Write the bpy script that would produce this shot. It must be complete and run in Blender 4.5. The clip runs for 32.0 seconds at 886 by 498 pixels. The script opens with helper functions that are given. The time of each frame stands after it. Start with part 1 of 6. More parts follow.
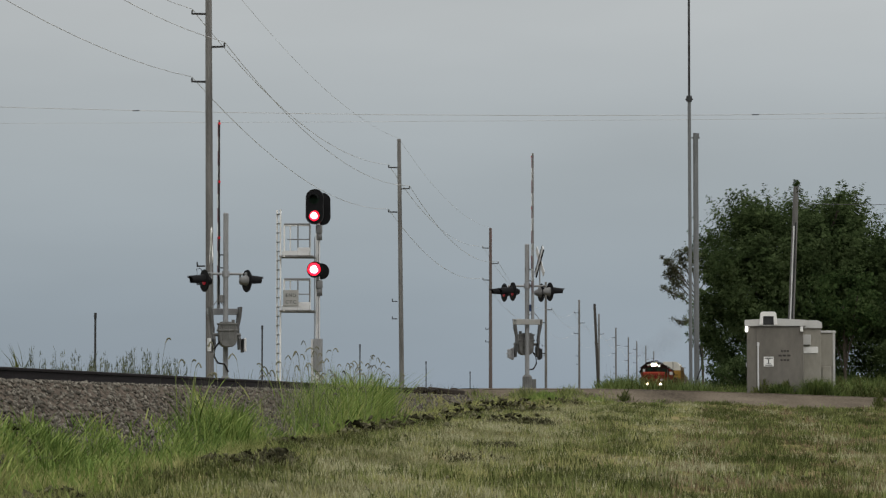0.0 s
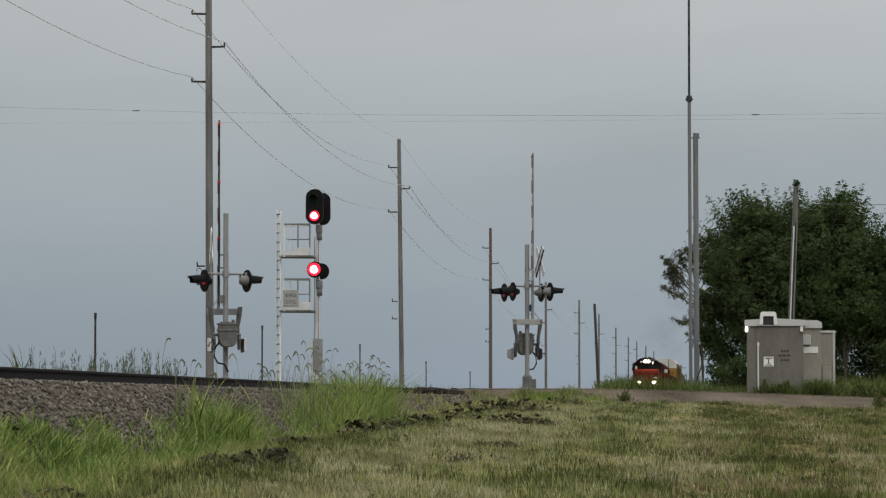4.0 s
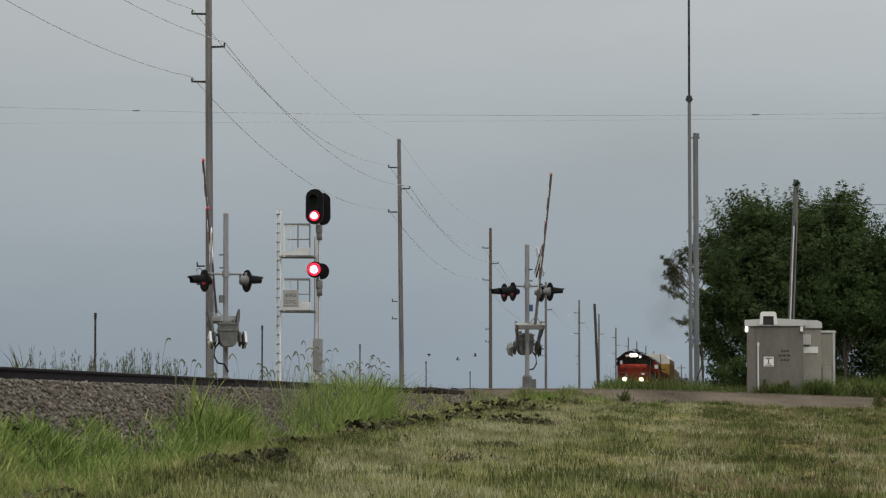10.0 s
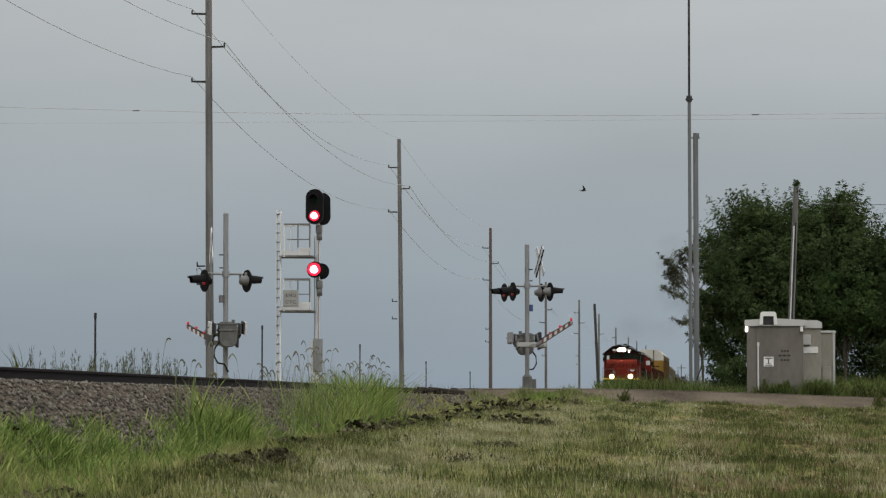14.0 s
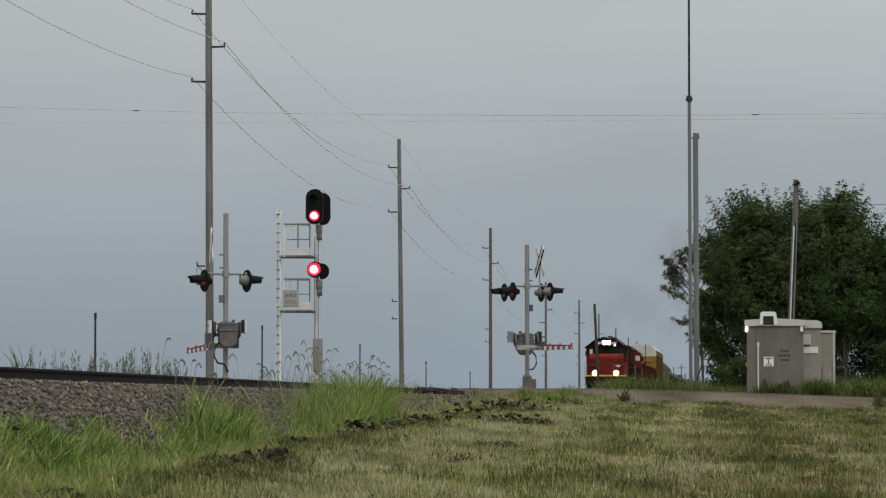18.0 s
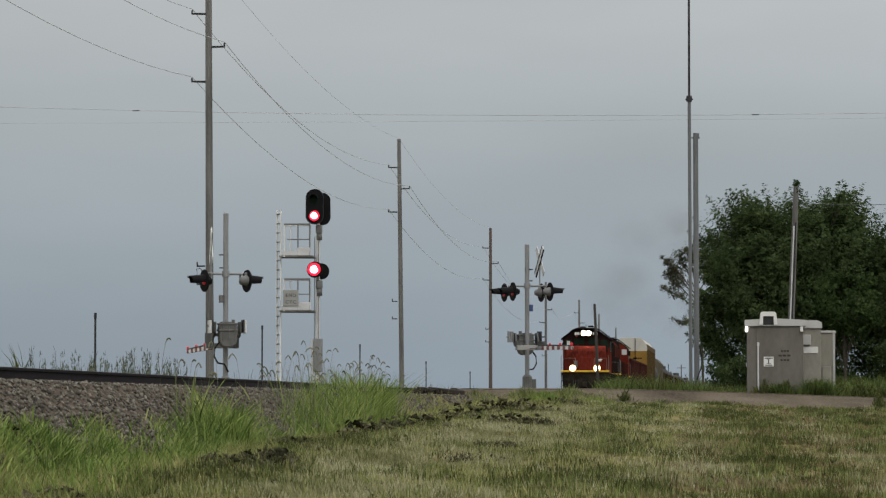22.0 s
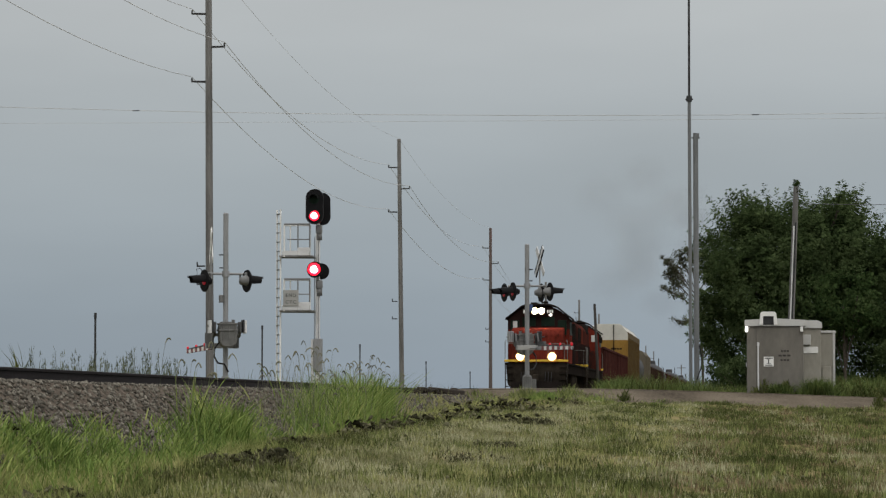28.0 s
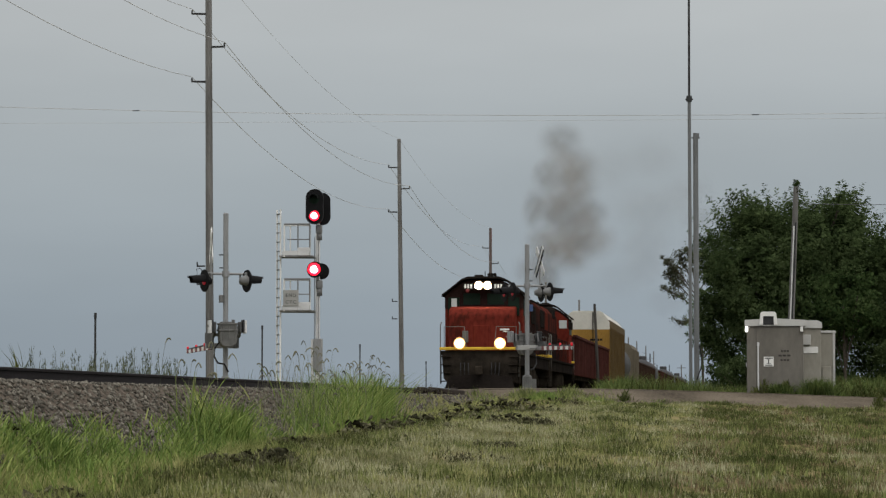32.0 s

^^^^^^^^

TASK GOAL: Copy out the data above exactly, except the pictures.

EXERCISE RESPONSE:
Write the bpy script that would produce this shot. It must be complete and run in Blender 4.5. The clip runs for 32.0 seconds at 886 by 498 pixels. The script opens with helper functions that are given. The time of each frame stands after it. Start with part 1 of 6. More parts follow.
0.0 s
4.0 s
10.0 s
14.0 s
18.0 s
22.0 s
28.0 s
32.0 s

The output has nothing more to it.